If you couldn’t write books, what would you be doing?
I have a strong need to create, but I’m not sure that it has to be expressed in story form. Perhaps I’d return to painting.
I’ve often thought that in another life I’d be an architect ... or a clown.
To date, what moment in your career has made you happiest?
Writers often say that there is nothing quite like the feeling of holding their first published book in their hands. I’ll never forget that moment myself. I drove into town (population 600: you get the picture) to pick up a parcel at the post office. Once back in my car, I nervously opened it: a hardcover book --
The Many Lives & Secret Sorrows of Josephine B. -- with my name on it.
It was almost too much to bear. Quickly, I slipped the book under the newspapers and magazines stacked in the passenger seat. As I went about my chores -- the bank, the market, the hardware store, the pharmacy -- I would now and again peek under the newspapers and magazines. It was still there.
As soon as I got home, I put the book -- my book! -- on a shelf, just to see how it looked side-by-side with the novels I loved so much. I’d always thought that all I wanted was to have a book published, but the moment I saw that book on the shelf, spine out, I upped the ante. At that moment I longed to see a shelf full of books with my name on them.
I don’t know if I will live long enough to achieve this goal: it took eight years of hard, constant writing to finish
Mistress of the Sun. When the Canadian edition arrived by courier, it was, yet again: A Moment. I took the parcel into the kitchen. My husband hovered as I nervously cut open the wrapping. And there it was, in my hands: one of the most beautiful books I’d ever seen. I ran my hands over the gold embossed letters in wonder.
Even now I keep looking over at it, set upon the coffee table along with other beautiful books: It’s still there.
For you, what is the easiest thing about being writer?
The isolation: I like solitude. A writer must.
What’s the most difficult?Organizing my research, taking notes. I also find that a certain stage of the writing process can be boring: after I’ve written a draft on computer, I print it out and edit the hard copy. Then comes the task of typing those changes onto the computer file. When the changes are mechanical, it’s tedious.
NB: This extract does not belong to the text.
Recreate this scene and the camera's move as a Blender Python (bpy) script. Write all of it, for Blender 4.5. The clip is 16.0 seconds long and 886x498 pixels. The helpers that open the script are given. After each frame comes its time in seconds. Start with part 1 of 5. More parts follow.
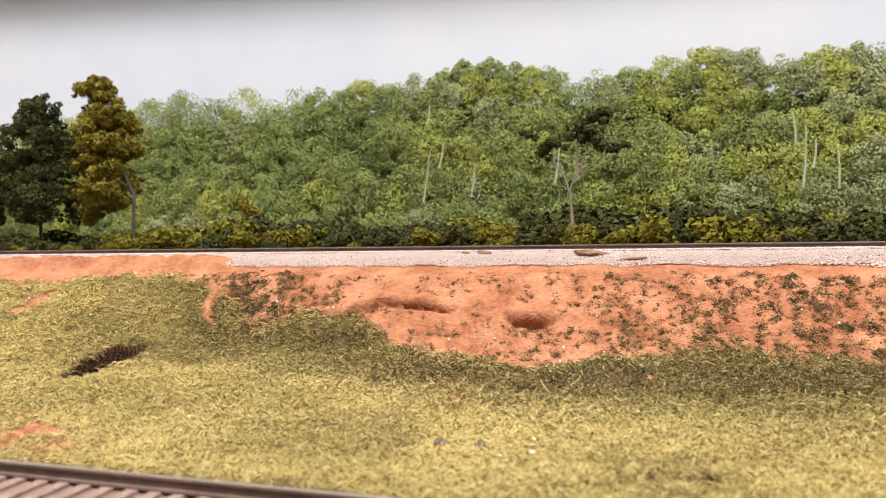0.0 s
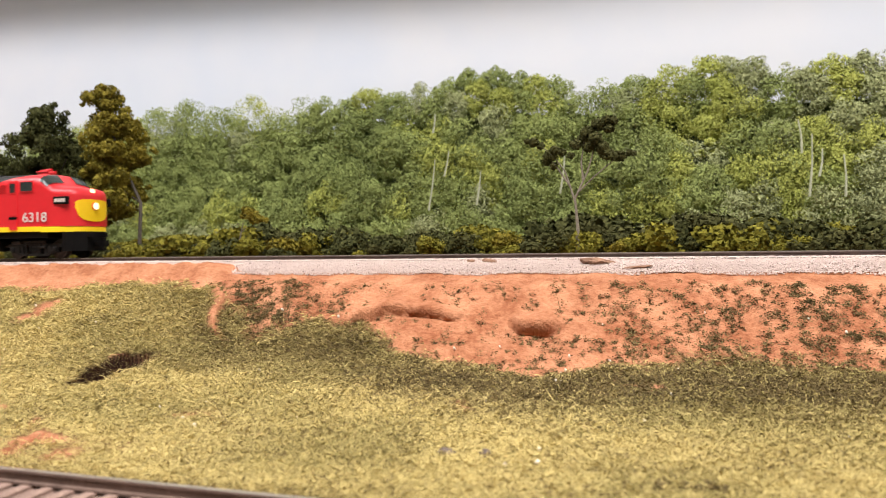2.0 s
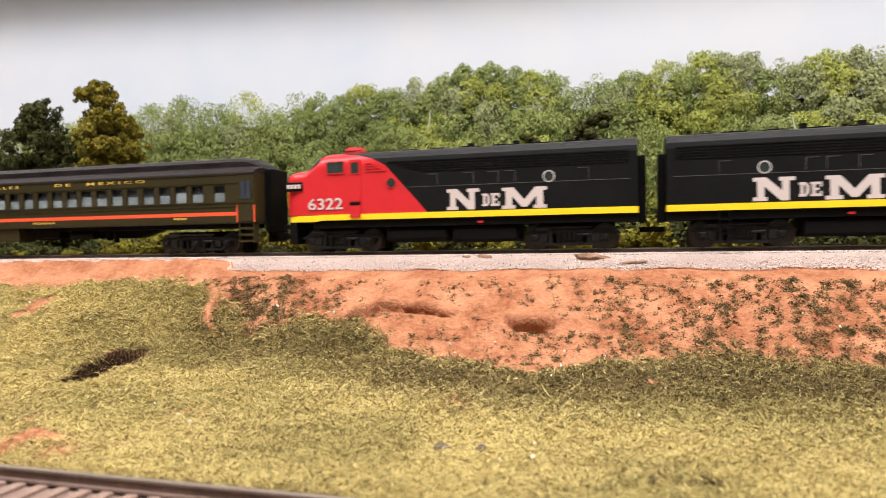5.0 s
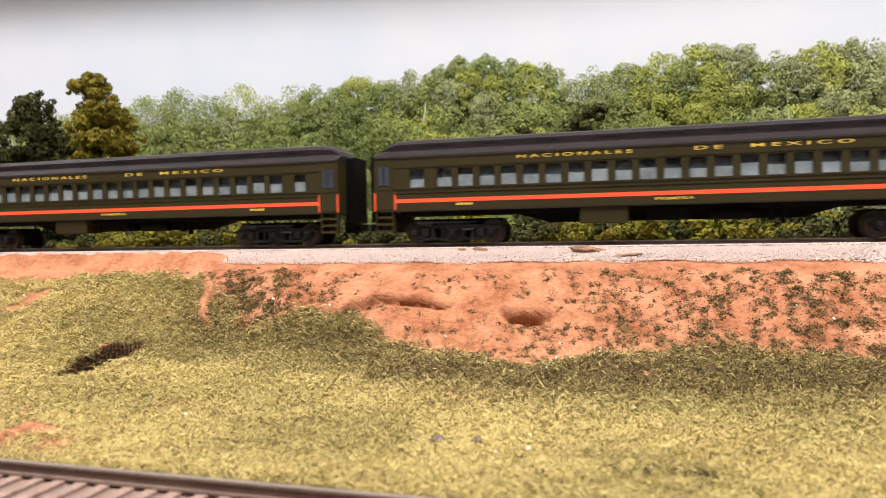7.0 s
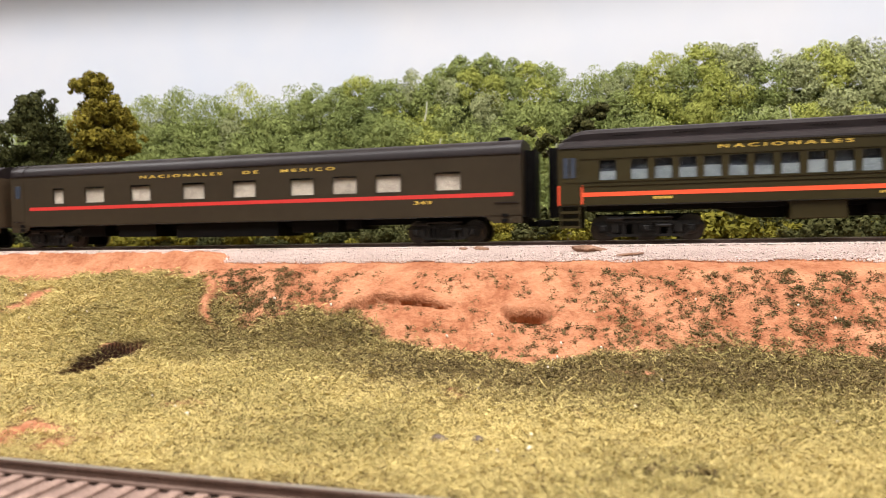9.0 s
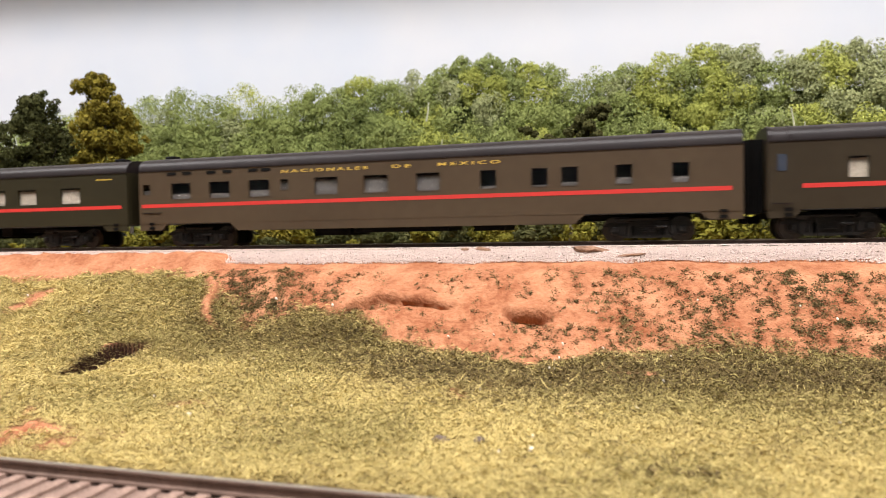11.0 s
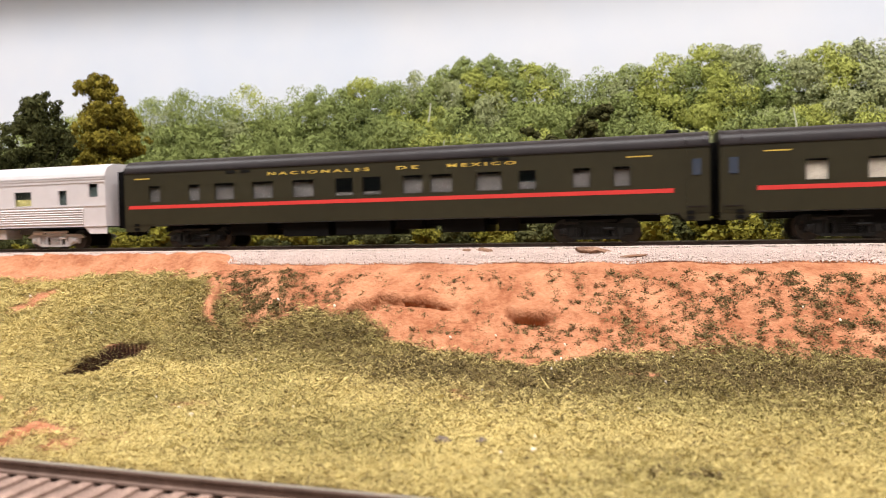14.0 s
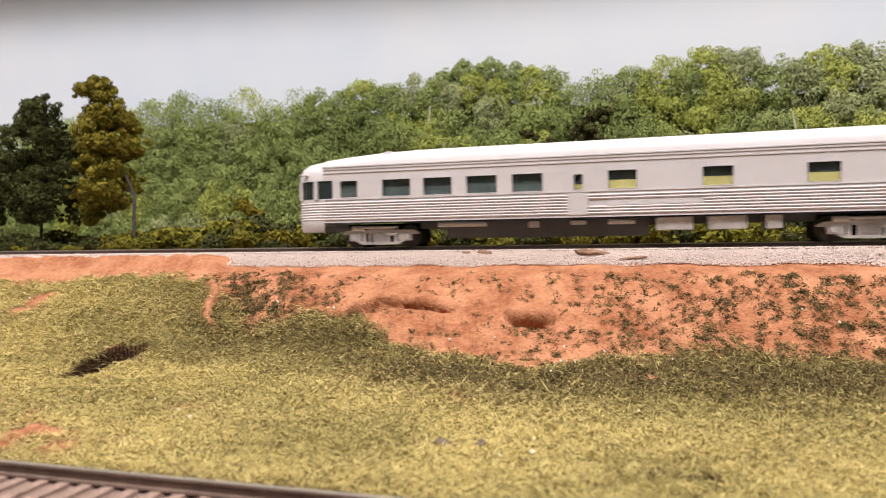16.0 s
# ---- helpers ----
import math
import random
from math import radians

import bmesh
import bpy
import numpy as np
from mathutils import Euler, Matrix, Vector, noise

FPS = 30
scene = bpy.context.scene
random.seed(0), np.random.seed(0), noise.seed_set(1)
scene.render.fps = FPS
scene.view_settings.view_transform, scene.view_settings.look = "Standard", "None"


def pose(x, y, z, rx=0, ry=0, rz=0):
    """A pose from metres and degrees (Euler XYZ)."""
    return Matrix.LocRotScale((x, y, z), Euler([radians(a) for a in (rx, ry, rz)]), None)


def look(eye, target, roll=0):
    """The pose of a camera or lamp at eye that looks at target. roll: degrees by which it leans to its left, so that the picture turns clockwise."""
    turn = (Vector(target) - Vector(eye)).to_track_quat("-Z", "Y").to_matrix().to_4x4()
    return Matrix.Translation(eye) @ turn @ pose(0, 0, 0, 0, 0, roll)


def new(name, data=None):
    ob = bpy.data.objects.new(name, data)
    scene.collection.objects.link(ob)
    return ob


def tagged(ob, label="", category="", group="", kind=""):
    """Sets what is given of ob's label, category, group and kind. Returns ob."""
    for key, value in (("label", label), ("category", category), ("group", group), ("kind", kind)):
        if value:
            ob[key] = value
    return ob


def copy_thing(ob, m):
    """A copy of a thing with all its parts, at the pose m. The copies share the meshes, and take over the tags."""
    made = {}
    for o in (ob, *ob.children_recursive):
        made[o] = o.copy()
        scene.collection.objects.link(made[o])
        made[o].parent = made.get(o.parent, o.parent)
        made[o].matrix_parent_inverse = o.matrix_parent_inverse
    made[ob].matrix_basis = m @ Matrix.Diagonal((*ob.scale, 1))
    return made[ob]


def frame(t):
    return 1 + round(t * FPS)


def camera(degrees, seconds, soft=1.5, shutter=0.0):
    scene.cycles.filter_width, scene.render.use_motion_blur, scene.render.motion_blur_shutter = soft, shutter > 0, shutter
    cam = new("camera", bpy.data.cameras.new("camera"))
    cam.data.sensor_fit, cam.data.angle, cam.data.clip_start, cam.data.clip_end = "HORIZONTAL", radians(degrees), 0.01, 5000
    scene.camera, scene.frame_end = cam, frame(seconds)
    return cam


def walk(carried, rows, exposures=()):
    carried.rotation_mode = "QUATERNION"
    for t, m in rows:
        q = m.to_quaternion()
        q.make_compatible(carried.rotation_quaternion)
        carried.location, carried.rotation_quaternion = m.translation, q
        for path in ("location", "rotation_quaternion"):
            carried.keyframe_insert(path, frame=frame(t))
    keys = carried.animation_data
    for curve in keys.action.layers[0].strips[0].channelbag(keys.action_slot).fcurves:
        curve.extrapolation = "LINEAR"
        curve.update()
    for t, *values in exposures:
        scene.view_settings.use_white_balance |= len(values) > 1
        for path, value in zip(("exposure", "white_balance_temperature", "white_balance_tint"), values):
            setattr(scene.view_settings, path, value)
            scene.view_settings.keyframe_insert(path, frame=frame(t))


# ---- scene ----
EYE = Vector((0.0942, -0.3352, 0.006))


def aim(yaw, pitch, roll):
    a, b = radians(yaw), radians(pitch)
    way = Vector((-math.sin(a) * math.cos(b), math.cos(a) * math.cos(b), math.sin(b)))
    return look(EYE, EYE + way, roll)


# seconds, yaw, pitch, roll of a camera that stands still and sways a little
cam = camera(66, 16.0, soft=1.0, shutter=0.25)
cam.data.dof.use_dof, cam.data.dof.focus_distance, cam.data.dof.aperture_fstop = True, 0.285, 24.0
walk(cam, [(t, aim(*a)) for t, *a in (
    (0.0, 16.007, -1.196, -0.907),
    (0.5, 16.145, -0.915, -0.887),
    (1.0, 16.29, -0.718, -0.845),
    (1.5, 16.396, -0.606, -0.879),
    (2.0, 16.434, -0.507, -0.844),
    (2.5, 16.415, -0.408, -0.868),
    (3.0, 16.375, -0.372, -0.897),
    (3.5, 16.326, -0.355, -0.888),
    (4.0, 16.29, -0.421, -0.897),
    (6.5, 15.687, -1.454, -1.054),
    (7.0, 15.688, -1.471, -1.038),
    (7.5, 15.688, -1.471, -1.038),
    (8.0, 15.739, -1.489, -1.007),
    (8.5, 15.753, -1.517, -0.983),
    (9.0, 15.794, -1.529, -1.011),
    (11.5, 15.962, -1.453, -0.994),
    (12.0, 16.001, -1.435, -1.011),
    (12.5, 16.033, -1.424, -0.995),
    (13.0, 16.062, -1.411, -0.987),
    (13.5, 16.078, -1.418, -0.984),
    (14.0, 16.092, -1.401, -1.0),
    (14.5, 16.086, -1.378, -0.943),
    (15.0, 16.098, -1.33, -0.949),
    (15.5, 16.081, -1.283, -0.963),
    (16.0, 16.041, -1.219, -0.974),
)], exposures=[(0, -0.05), (4, -0.05), (6.5, 0.05), (13, 0.05), (15, 0.0), (16, -0.2)])

# train: seconds every half second, metres along the straight main line
TRAIN = [-1.3783, -1.2934, -1.2085, -1.1237, -1.0388, -0.9539, -0.8692, -0.7846, -0.6999, -0.6151, -0.5301, -0.4446, -0.3585, -0.2719, -0.18, -0.0869, 0.0049, 0.1039, 0.2045, 0.3052, 0.4066, 0.5086, 0.6112, 0.7144, 0.8183, 0.9201, 1.0229, 1.1264, 1.2269, 1.3331, 1.4388, 1.5441, 1.6497]

# ---- world and lamps ----
world = bpy.data.worlds.new("world")
scene.world = world
world.use_nodes = True
world.node_tree.nodes["Background"].inputs[0].default_value = (1, 0.98, 0.95, 1)
world.node_tree.nodes["Background"].inputs[1].default_value = 0.3


def area_lamp(x, y, z, sx, sy, power, target, colour=(1.0, 0.97, 0.975)):
    d = bpy.data.lights.new("lamp", "AREA")
    d.shape, d.size, d.size_y, d.energy, d.color = "RECTANGLE", sx, sy, power, colour
    ob = new("lamp", d)
    ob.matrix_basis = look((x, y, z), target)
    return ob


LAMPS = [(-1.1, -0.5), (0.05, -0.5), (1.2, -0.5)]
for lx, ly in LAMPS:
    area_lamp(lx, ly, 1.12, 0.9, 0.6, 25.0, (lx, ly + 0.2, 0))


# ---- materials ----
def mat(name, c1, c2=None, rough=0.6, metal=0.0, scale=120.0, bump=0.0, bscale=900.0, island=0.0, spec=0.5, emit=0.0, glass=0.0):
    m = bpy.data.materials.new(name)
    m.use_nodes = True
    nt = m.node_tree
    N, L = nt.nodes, nt.links
    b = N["Principled BSDF"]
    b.inputs["Roughness"].default_value, b.inputs["Metallic"].default_value = rough, metal
    b.inputs["Specular IOR Level"].default_value = spec
    b.inputs["Base Color"].default_value = (*c1, 1)
    tc = N.new("ShaderNodeTexCoord")
    if c2:
        n1, n2 = N.new("ShaderNodeTexNoise"), N.new("ShaderNodeTexNoise")
        n1.inputs["Scale"].default_value, n2.inputs["Scale"].default_value = scale, scale * 7.3
        n1.inputs["Detail"].default_value = 5
        for n in (n1, n2):
            L.new(tc.outputs["Object"], n.inputs["Vector"])
        add = N.new("ShaderNodeMath")
        add.operation = "MULTIPLY_ADD"
        L.new(n2.outputs["Fac"], add.inputs[0])
        add.inputs[1].default_value = 0.5
        L.new(n1.outputs["Fac"], add.inputs[2])
        fac = add.outputs[0]
        if island:
            g = N.new("ShaderNodeNewGeometry")
            ad = N.new("ShaderNodeMath")
            ad.operation = "MULTIPLY_ADD"
            L.new(g.outputs["Random Per Island"], ad.inputs[0])
            ad.inputs[1].default_value = island
            L.new(fac, ad.inputs[2])
            fac = ad.outputs[0]
        mr = N.new("ShaderNodeMapRange")
        mr.inputs["From Min"].default_value = 0.5
        mr.inputs["From Max"].default_value = 1.0 + island
        L.new(fac, mr.inputs["Value"])
        mx = N.new("ShaderNodeMix")
        mx.data_type = "RGBA"
        L.new(mr.outputs[0], mx.inputs[0])
        mx.inputs[6].default_value, mx.inputs[7].default_value = (*c1, 1), (*c2, 1)
        L.new(mx.outputs[2], b.inputs["Base Color"])
    if bump:
        n3, bp = N.new("ShaderNodeTexNoise"), N.new("ShaderNodeBump")
        n3.inputs["Scale"].default_value, n3.inputs["Detail"].default_value = bscale, 4
        L.new(tc.outputs["Object"], n3.inputs["Vector"])
        bp.inputs["Strength"].default_value, bp.inputs["Distance"].default_value = bump, 0.0009
        L.new(n3.outputs["Fac"], bp.inputs["Height"])
        L.new(bp.outputs[0], b.inputs["Normal"])
    if emit:
        b.inputs["Emission Color"].default_value = (*c1, 1)
        b.inputs["Emission Strength"].default_value = emit
    if glass:
        b.inputs["Transmission Weight"].default_value = glass
        b.inputs["IOR"].default_value = 1.1
    return m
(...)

But these are easy compared to what I consider to be the most difficult thing about being a writer, which is the constant frustration of trying to carve out periods of isolation and silence in the midst of a busy, noisy and tempting life.
What question do you get asked about your writing most often?
With historical fiction -- and biographical historical fiction in particular -- readers often want to know what parts of the novel are fact, and what fiction.
What’s the question you’d like to be asked?
“What were the challenges in writing this novel?”
What question would you like never to be asked again?I dread being asked: In what year did...? When was ... born? How old was ... when he/she died? (Fill in the blanks.)
In short: factual historical questions, especially about a subject I researched over a decade ago. I do not have a good memory for dates, numerical facts. I’m a writer: I write things down! But that doesn’t mean they stay in my head.
Tell us something about yourself that no one knows.
When I’m nearing the completion of a novel, I become paranoid about my health. Invariably I become convinced I have some serious and life-threatening disease that will prevent me from finishing. I’ve come to see it as a somewhat amusing sign that the book is almost done.